Vendette “annunciate” nei propri profili social, violenza verbale, cyber terrorismo, cyberstalking, bullismo, suicidi, sono episodi che sono stati definiti ed etichettati subito dai media come “violenza virtuale”.
Queste continue narrazioni del sociale rivelano l’urgenza di ri-definire e descrivere correttamente fenomeni devianti e criminali che si verificano in Rete, spazio socio-virtuale all’interno del quale si annullano dimensione privata e confini spazio-temporali ed è in questo modo, che si triplica l’effetto della natura violenta dell’azione e la devastazione psico-emotiva di chi ne rimane vittima.
La cyber-violenza fa riferimento ad azioni aggressive ed intenzionali, eseguite, attraverso strumenti elettronici (sms, mms, immagini, foto o video clips, chiamate telefoniche, email, chat rooms, istant messaging, siti web, offensivi e molesti), da una persona singola o da un gruppo, che mirano deliberatamente a far male o a danneggiare un’altro/altra che non può difendersi, spesso perché inizialmente inconsapevole e incapace di gestire emotivamente e psicologicamente il problema.

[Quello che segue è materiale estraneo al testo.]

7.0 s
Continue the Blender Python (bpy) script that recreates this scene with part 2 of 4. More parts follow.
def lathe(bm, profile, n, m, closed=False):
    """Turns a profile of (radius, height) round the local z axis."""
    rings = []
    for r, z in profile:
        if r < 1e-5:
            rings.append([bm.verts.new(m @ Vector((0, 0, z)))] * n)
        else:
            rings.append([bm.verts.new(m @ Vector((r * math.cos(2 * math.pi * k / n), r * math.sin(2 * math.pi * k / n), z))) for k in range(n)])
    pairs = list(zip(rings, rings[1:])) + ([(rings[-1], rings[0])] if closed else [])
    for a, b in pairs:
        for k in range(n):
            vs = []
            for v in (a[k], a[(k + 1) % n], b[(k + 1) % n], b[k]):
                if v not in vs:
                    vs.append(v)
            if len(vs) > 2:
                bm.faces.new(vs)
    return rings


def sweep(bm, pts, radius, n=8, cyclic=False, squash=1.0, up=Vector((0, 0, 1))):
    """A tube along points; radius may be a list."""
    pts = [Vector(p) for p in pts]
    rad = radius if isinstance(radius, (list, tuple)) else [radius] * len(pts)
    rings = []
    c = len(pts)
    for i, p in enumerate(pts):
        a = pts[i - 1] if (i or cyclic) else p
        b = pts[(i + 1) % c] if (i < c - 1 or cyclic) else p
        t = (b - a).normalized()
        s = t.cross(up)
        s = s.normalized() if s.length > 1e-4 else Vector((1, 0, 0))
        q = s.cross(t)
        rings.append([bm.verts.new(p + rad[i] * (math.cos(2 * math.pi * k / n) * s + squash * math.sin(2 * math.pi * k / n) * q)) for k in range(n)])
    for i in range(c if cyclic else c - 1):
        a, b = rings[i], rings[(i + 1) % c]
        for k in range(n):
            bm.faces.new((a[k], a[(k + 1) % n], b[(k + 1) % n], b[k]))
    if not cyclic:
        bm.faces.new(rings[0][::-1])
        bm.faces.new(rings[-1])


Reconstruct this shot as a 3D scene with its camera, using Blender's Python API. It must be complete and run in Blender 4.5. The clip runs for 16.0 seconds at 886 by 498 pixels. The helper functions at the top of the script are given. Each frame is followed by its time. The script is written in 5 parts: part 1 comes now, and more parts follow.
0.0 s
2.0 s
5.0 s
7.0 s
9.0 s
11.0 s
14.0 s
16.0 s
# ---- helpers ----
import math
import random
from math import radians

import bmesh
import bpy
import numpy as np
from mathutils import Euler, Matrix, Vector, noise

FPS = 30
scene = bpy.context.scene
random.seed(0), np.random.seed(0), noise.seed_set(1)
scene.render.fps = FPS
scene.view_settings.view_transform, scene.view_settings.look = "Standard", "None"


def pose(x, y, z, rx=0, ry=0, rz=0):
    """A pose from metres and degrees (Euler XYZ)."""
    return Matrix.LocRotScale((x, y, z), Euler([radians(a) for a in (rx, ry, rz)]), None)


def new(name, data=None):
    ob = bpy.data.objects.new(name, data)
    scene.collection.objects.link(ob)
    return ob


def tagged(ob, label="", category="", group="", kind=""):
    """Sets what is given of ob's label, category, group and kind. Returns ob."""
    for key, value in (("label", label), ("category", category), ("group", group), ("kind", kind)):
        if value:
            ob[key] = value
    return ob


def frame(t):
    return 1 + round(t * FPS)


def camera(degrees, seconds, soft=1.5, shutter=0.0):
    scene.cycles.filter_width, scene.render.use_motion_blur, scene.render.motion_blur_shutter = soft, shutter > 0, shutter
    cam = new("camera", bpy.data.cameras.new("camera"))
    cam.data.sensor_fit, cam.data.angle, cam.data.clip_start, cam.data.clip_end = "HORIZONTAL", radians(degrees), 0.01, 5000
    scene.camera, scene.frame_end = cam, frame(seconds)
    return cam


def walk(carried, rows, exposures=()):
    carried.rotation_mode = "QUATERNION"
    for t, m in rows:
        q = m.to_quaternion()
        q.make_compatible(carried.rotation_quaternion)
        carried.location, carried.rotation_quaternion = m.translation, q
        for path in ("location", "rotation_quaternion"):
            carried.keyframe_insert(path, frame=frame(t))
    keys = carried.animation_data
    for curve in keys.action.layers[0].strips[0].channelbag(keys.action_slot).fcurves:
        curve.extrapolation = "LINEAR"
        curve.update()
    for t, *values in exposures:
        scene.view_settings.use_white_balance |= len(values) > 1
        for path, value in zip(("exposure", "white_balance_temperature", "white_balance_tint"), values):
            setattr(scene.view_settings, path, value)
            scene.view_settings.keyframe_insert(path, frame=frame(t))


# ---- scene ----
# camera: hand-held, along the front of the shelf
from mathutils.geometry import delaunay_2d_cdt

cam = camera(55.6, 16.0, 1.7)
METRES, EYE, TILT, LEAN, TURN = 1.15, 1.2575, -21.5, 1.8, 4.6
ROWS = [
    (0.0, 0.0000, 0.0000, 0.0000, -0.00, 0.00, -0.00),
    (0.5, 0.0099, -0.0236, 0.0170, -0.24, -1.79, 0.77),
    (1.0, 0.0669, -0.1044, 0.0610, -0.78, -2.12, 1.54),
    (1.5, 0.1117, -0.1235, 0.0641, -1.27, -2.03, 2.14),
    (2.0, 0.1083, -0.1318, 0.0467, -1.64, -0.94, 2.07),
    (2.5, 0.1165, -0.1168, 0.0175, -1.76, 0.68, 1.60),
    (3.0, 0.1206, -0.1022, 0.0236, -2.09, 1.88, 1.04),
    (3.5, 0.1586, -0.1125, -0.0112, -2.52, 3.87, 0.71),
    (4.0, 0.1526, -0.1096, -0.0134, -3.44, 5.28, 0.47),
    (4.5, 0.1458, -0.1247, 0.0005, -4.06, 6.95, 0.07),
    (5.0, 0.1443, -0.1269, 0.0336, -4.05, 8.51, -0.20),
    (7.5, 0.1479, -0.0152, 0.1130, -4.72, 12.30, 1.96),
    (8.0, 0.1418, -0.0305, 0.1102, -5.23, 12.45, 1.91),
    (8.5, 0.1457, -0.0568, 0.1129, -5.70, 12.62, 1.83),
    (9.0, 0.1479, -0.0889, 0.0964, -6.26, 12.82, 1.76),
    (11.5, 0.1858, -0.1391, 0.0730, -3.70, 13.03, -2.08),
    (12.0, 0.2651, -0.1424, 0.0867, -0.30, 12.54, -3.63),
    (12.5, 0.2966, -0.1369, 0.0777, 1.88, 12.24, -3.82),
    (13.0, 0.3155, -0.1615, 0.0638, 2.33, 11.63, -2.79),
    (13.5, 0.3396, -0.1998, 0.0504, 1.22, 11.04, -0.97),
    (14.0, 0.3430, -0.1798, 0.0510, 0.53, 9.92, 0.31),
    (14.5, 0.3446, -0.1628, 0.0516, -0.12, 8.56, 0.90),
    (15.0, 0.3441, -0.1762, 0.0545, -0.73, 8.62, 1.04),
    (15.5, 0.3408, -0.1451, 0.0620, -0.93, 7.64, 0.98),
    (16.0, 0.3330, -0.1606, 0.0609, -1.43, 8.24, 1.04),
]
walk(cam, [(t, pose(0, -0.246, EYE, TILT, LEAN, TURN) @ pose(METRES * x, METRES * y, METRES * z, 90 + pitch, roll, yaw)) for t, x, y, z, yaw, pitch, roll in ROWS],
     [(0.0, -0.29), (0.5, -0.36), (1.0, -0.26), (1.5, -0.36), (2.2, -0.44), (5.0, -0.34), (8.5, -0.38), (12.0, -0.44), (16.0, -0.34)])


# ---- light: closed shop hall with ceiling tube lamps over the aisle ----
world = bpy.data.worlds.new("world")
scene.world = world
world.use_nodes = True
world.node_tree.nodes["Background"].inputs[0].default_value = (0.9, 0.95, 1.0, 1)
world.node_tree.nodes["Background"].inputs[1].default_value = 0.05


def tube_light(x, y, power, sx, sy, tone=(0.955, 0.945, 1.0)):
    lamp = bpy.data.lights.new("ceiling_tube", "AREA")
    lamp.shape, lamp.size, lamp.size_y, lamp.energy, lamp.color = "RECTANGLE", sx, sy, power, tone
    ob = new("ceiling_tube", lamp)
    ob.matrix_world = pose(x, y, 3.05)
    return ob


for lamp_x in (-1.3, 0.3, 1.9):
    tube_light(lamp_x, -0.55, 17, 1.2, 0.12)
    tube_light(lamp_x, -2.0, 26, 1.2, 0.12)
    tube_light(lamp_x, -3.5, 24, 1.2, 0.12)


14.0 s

Azioni criminali, spesso dietro l’anonimato, che sfruttano il potenziale della Rete e che si nutrono di pregiudizi razziali, politici sulla base dello stile di vita, delle scelte, dell’aspetto fisico della vittima.
L’ultimo report di Un women pubblicato nel 2015/2016 parla di 9 milioni di vittime, nella maggior parte donne, di età compresa tra i 18 e i 24 anni. La rete non ha modificato l’essenza delle azioni violente ,ne ha cambiato però, la persistenza e l’amplificazione.
“Spesso non si sa di avere in mano uno strumento potentissimo per far circolare informazioni che restano nel tempo e producono danni reali, non virtuali” spiega Giovanni Ziccardi, docente di informatica giuridica.“ “Prima le vittime erano solo le persone in vista o di una minoranza, oggi cresce l’odio interpersonale, che può colpire chiunque: dal compagno di classe alla vicina di casa, dal collega all’ex fidanzato” aggiunge il professore.
Ogni azione come like, post, tweet in Rete , lascia delle “tracce del nostro Sè”, frammenti della nostra identità , a nostra insaputa che non possiamo controllare e dunque cancellare
È quello che il sociologo De Kerchkove definisce “inconscio digitale”.Tale fenomeno rappresenta oggi la quotidianità e quindi ogni aspetto della vita sociale e ciò può generare invidia e trasformare un semplice utente in una cyber vittima del tutto inconsapevole. E nell’era digitale , della cultura della partecipazione e della condivisione, dove il concetto di privacy e di pubblico a fatica, anche giuridicamente parlando, riusciamo a ridefinire, questo può essere molto pericoloso.
Ciò non può essere banalizzato, sottovaluto, trattato come un caso particolare o isolato, in particolar modo se parliamo di contenuti diffusi in Rete che coinvolgono minori. Raccontarsi e mostrarsi nei social, in particolare attraverso l’autoscatto, è oggi una moda di massa: psicologi e sociologi li definiscono “atti egoistici” o “tentativi di auto-celebrazione” in una società dove chiunque sembra aver aderito ad una cultura della fama.
Ecco che l’dea di un serio e produttivo dibattito , che coinvolga tutti, che vada oltre le “le pagine e le mura accademiche”sulle responsabilità individuali e sociali, sul tema di un’etica dei nuovi media e di una nuova cultura del male, si fa sempre più strada.